• **STATED PROBLEM**
Your answer should be a single number: the count of lines containing "Continue".

• **EXERCISE INPUT**
-- begin --
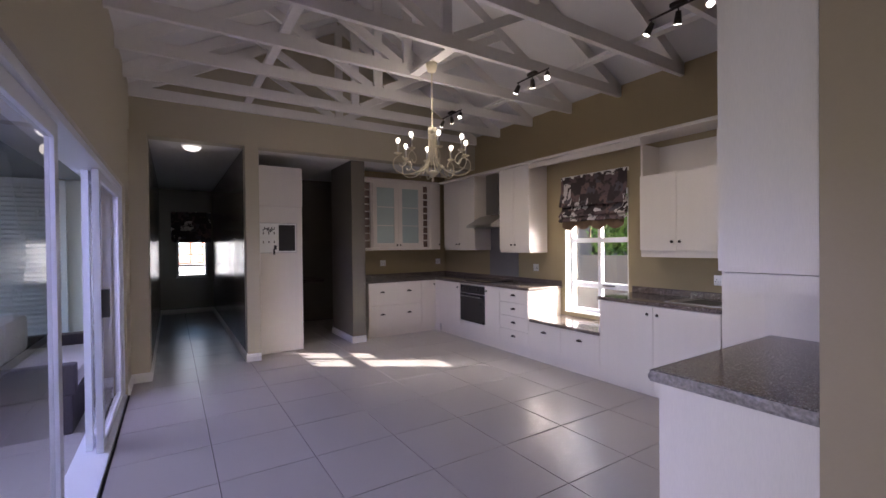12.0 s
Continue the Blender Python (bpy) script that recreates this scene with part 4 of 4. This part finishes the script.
-- end --
-- begin --
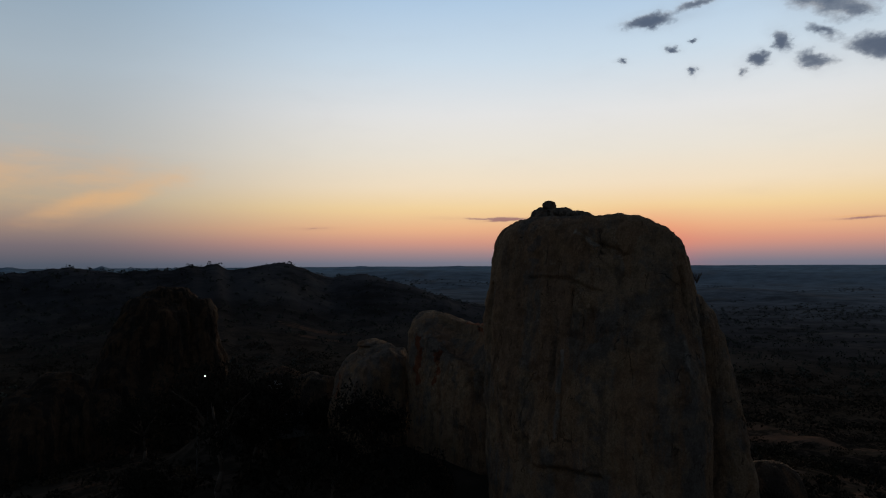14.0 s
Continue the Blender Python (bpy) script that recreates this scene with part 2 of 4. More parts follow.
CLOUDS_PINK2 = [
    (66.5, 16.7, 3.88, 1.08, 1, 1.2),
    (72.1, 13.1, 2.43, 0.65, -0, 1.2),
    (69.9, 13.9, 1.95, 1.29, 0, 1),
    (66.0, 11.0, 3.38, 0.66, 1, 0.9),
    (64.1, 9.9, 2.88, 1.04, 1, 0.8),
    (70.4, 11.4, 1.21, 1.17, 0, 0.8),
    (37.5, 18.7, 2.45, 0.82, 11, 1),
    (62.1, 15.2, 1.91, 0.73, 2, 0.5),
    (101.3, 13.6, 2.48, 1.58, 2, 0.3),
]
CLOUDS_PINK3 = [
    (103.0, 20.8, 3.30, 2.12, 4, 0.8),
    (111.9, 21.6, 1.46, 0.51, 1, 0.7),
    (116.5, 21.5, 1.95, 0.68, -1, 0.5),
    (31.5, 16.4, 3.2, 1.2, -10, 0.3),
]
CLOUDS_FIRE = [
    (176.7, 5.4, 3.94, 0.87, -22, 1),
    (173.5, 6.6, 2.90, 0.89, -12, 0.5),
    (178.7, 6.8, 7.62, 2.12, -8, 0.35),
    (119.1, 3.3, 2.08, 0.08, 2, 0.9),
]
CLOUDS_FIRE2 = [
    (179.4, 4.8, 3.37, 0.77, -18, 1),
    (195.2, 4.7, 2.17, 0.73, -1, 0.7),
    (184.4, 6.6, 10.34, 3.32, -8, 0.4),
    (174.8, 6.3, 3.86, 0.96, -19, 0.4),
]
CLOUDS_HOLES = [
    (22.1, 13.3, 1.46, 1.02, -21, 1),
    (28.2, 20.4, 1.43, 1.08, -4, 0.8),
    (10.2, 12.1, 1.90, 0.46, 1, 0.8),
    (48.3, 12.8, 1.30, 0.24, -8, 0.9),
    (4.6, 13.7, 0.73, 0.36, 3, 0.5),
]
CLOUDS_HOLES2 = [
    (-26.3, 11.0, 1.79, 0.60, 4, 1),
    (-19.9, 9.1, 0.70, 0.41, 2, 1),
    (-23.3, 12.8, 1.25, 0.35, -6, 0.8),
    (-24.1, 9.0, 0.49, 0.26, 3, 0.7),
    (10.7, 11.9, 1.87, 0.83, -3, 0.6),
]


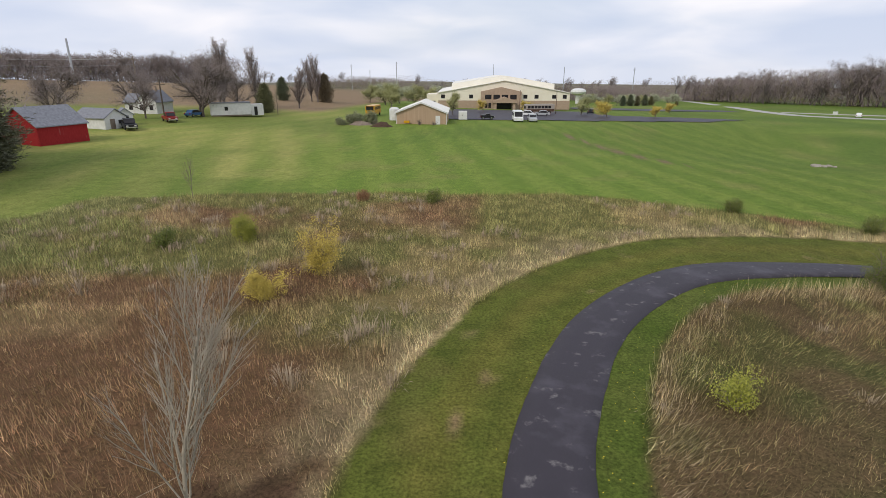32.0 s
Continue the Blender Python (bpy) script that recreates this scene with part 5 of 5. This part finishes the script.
-- end --
• **FINAL ANSWER**
3